Strategi tersebut dapat mencakup pelatihan guru yang disesuaikan dengan kebutuhan praktik mereka sehari-hari, penyusunan sistem penghargaan yang adil dan mendorong kolaborasi, pembagian tugas secara proporsional dan berdasarkan kapasitas individu, serta peningkatan literasi digital dan kecakapan sosial-emosional guru. Lebih penting lagi, pemimpin sekolah harus bersedia mendengar dengan empati sebelum memberikan instruksi.
Hal ini akan membangun kepercayaan dan menciptakan iklim kerja yang lebih sehat.
Kepala sekolah sejatinya bukan sosok yang harus tahu segalanya atau bisa melakukan segalanya. Tetapi mereka adalah pemimpin yang memikul tanggung jawab untuk menjaga organisasi tetap berjalan di tengah arus perubahan yang deras. Mereka menjadi penyangga stabilitas dan agen perubahan sekaligus.
Dalam senyap, mereka menjadi pemadam api konflik dan penyulut semangat baru bagi seluruh warga sekolah.
Kepemimpinan sekolah di era pendidikan modern menuntut sensitivitas sosial, kecakapan komunikasi interpersonal, ketangguhan dalam menghadapi tekanan, serta kemampuan untuk melihat konflik sebagai peluang pembelajaran, bukan sebagai ancaman.
Dalam praktik sehari-hari, kepala sekolah kerap kali menghadapi berbagai ekspektasi dari banyak pihak. Masyarakat menuntut mutu pendidikan yang tinggi, pemerintah mendorong inovasi kebijakan, guru menantikan kejelasan arah, dan siswa membutuhkan kenyamanan belajar.
Di balik layar semua itu, ada realitas kompleks yang tidak selalu terlihat. Kepala sekolah harus menjembatani semua kepentingan ini dengan tetap menjaga kestabilan organisasi. Mereka harus memastikan bahwa perubahan yang digulirkan tidak menciptakan kegaduhan, melainkan mendorong perbaikan berkelanjutan.
Oleh karena itu, dukungan terhadap kepala sekolah tidak boleh berhenti hanya pada aspek struktural seperti anggaran dan kebijakan. Dukungan tersebut harus diwujudkan dalam bentuk pelatihan kepemimpinan berkelanjutan, penguatan jejaring profesional, pemberian ruang reflektif untuk kesehatan mental pemimpin, serta pengakuan atas peran vital mereka dalam mengelola dinamika organisasi. Kepala sekolah memerlukan ruang aman untuk belajar, bertumbuh, dan berefleksi atas kompleksitas tugasnya.

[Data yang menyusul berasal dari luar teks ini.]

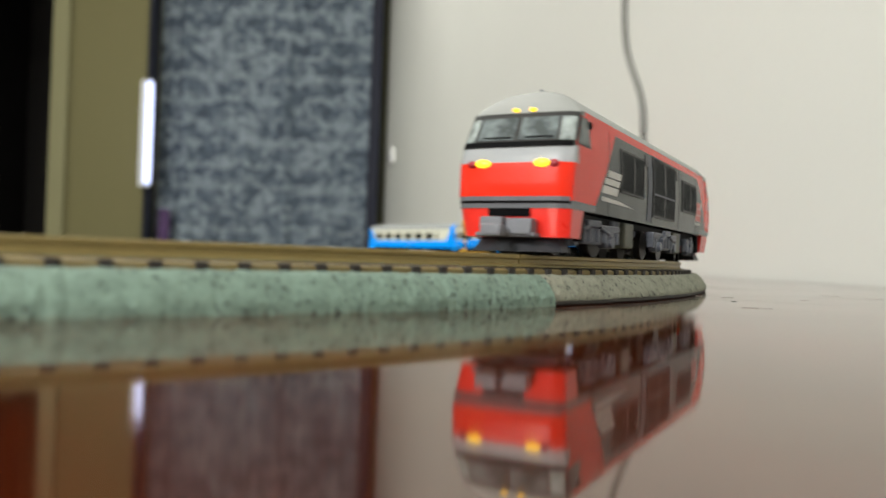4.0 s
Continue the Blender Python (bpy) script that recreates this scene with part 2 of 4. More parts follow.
CABLE = plain("grey_cable_sheath", (0.17, 0.17, 0.155), 0.5, grain=300)
TOOL_RED = plain("tool_red_paint", (0.74, 0.026, 0.009), 0.4, grain=300, vary=0.06, spec=0.25)
TOOL_DARK = plain("dark_green_base", (0.006, 0.015, 0.015), 0.5, grain=300, spec=0.15)
PURPLE = plain("purple_cloth", (0.06, 0.03, 0.09), 0.85, grain=90, vary=0.4)


# ---- mesh helpers ----
def finish(name, bm, material, parent=None, label="", smooth=20):
    me = bpy.data.meshes.new(name)
    bmesh.ops.recalc_face_normals(bm, faces=bm.faces)
    bm.to_mesh(me)
    bm.free()
    for mat in material if isinstance(material, (list, tuple)) else [material]:
        me.materials.append(mat)
    if smooth:
        for p in me.polygons:
            p.use_smooth = True
        me.set_sharp_from_angle(angle=radians(smooth))
    ob = new(name, me)
    if parent:
        ob.parent = parent
    if label:
        ob["label"] = label
    return ob


def part(name, bm, material, parent, label="", smooth=20):
    return finish(name, bm, material, parent, label, smooth)


def add_box(bm, x0, x1, y0, y1, z0, z1, bevel=0.0, m=None):
    r = bmesh.ops.create_cube(bm, size=1)
    vs = r["verts"]
    for v in vs:
        v.co = Vector(((x0 + x1) / 2 + v.co.x * (x1 - x0), (y0 + y1) / 2 + v.co.y * (y1 - y0), (z0 + z1) / 2 + v.co.z * (z1 - z0)))
    if m:
        bmesh.ops.transform(bm, matrix=m, verts=vs)
    if bevel:
        es = {e for v in vs for e in v.link_edges}
        bmesh.ops.bevel(bm, geom=list(es), offset=bevel, segments=2, affect="EDGES", profile=0.5)
    return bm


def boxes(*dims, bevel=0.0):
    bm = bmesh.new()
    for d in dims:
        add_box(bm, *[q * MM for q in d], bevel=bevel * MM)
    return bm


def add_rod(bm, a, b, r0, r1=None, n=16):
    a, b = Vector(a), Vector(b)
    m = Matrix.Translation((a + b) / 2) @ (b - a).to_track_quat("Z", "Y").to_matrix().to_4x4()
    bmesh.ops.create_cone(bm, cap_ends=True, segments=n, radius1=r0, radius2=r0 if r1 is None else r1, depth=(b - a).length, matrix=m)
    return bm


def lathe(profile, n=24, centre=(0, 0, 0)):
    """Solid of revolution about z from (radius, height) pairs."""
    bm = bmesh.new()
    rings = [[bm.verts.new((centre[0] + r * math.cos(2 * math.pi * k / n), centre[1] + r * math.sin(2 * math.pi * k / n), centre[2] + h))
              for k in range(n)] for r, h in profile]
    for a, b in zip(rings, rings[1:]):
        for k in range(n):
            bm.faces.new((a[k], a[(k + 1) % n], b[(k + 1) % n], b[k]))
    bm.faces.new(rings[0]), bm.faces.new(rings[-1])
    return bm


def stack(levels, outline):
    """Loft closed plan outlines over heights."""
    bm = bmesh.new()
    rings = [[bm.verts.new(p) for p in outline(z)] for z in levels]
    for a, b in zip(rings, rings[1:]):
        n = len(a)
        for k in range(n):
            bm.faces.new((a[k], a[(k + 1) % n], b[(k + 1) % n], b[k]))
    bm.faces.new(rings[0]), bm.faces.new(rings[-1])
    return bm


def tube(points, radius, n=10):
    bm = bmesh.new()
    pts = [Vector(p) for p in points]
    rings = []
    for i, p in enumerate(pts):
        d = (pts[min(i + 1, len(pts) - 1)] - pts[max(i - 1, 0)]).normalized()
        q = d.to_track_quat("Z", "Y").to_matrix()
        rings.append([bm.verts.new(p + q @ Vector((radius * math.cos(2 * math.pi * k / n), radius * math.sin(2 * math.pi * k / n), 0))) for k in range(n)])
    for a, b in zip(rings, rings[1:]):
        for k in range(n):
            bm.faces.new((a[k], a[(k + 1) % n], b[(k + 1) % n], b[k]))
    bm.faces.new(rings[0]), bm.faces.new(rings[-1])
    return bm


# ---- plan of the track: arcs and two straights ----
RAIL_TOP_Z, RISE = 0.00755, 1.0942
R_FAR, R_NEAR, STRAIGHT = 0.2242, 0.2895, 0.2400
S_NEAR = -0.0977
H_RIGHT = -1.7273 - S_NEAR / R_NEAR
C_NEAR = Vector((0.0715 + R_NEAR * math.sin(-1.7273), 0.2667 - R_NEAR * math.cos(-1.7273)))
S_TIGHT, R_TIGHT = 0.0963, 0.2514      # from here on the near curve tightens


def inward(h):
    return Vector((math.sin(h), -math.cos(h)))


def ahead(h):
    return Vector((math.cos(h), math.sin(h)))


A_NEAR = C_NEAR - R_NEAR * inward(H_RIGHT)
C_FAR = A_NEAR - STRAIGHT * ahead(H_RIGHT) + R_FAR * inward(H_RIGHT)
LEN_WIDE = S_TIGHT - S_NEAR
H_TIGHT = H_RIGHT - LEN_WIDE / R_NEAR
C_TIGHT = C_NEAR - (R_NEAR - R_TIGHT) * inward(H_TIGHT)
SPAN = C_FAR - C_TIGHT
STRAIGHT_LEFT = math.sqrt(SPAN.length_squared - (R_FAR - R_TIGHT) ** 2)
H_LEFT = math.atan2(SPAN.y, SPAN.x) + math.atan2(R_FAR - R_TIGHT, STRAIGHT_LEFT)
TURN_TIGHT, TURN_FAR = (H_TIGHT - H_LEFT) % (2 * math.pi), (H_LEFT - H_RIGHT) % (2 * math.pi)
LEN_NEAR, LEN_FAR = LEN_WIDE + R_TIGHT * TURN_TIGHT, R_FAR * TURN_FAR
LOOP = LEN_NEAR + LEN_FAR + STRAIGHT + STRAIGHT_LEFT


def track_at(s):
    """Place and heading on the centre line; trains run clockwise."""
    q = (s - S_NEAR) % LOOP
    if q < LEN_WIDE:
        h = H_RIGHT - q / R_NEAR
        return C_NEAR - R_NEAR * inward(h), h
    if q < LEN_NEAR:
        h = H_TIGHT - (q - LEN_WIDE) / R_TIGHT
        return C_TIGHT - R_TIGHT * inward(h), h
    q -= LEN_NEAR
    h = H_LEFT
    if q < STRAIGHT_LEFT:
        return C_TIGHT - R_TIGHT * inward(h) + q * ahead(h), h
    q -= STRAIGHT_LEFT
    if q < LEN_FAR:
        h -= q / R_FAR
        return C_FAR - R_FAR * inward(h), h
    q -= LEN_FAR
    return C_FAR - R_FAR * inward(H_RIGHT) + q * ahead(H_RIGHT), H_RIGHT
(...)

Sudah saatnya publik dan pemangku kebijakan memahami bahwa keberhasilan reformasi pendidikan tidak semata ditentukan oleh kurikulum baru atau infrastruktur digital, tetapi juga oleh kekuatan kepemimpinan di sekolah. Kepemimpinan yang menyulut perubahan dan memadamkan konflik tidak tercipta begitu saja, melainkan dibentuk melalui proses panjang yang penuh ketekunan dan pengorbanan. Mari kita dukung mereka, bukan hanya dengan apresiasi simbolik, tetapi dengan langkah nyata untuk memperkuat peran mereka sebagai penggerak perubahan sejati dalam dunia pendidikan Indonesia.
Referensi:
• Aulia, R., & Aslami, N. (2023). Manajemen Perubahan di Era Digital.
• Amaliyah Mutiara, C. B. (2023). Perubahan Organisasi dalam Manajemen.
• Harahap, J., et al. (2024). Model Kurt Lewin dalam Perubahan Sekolah.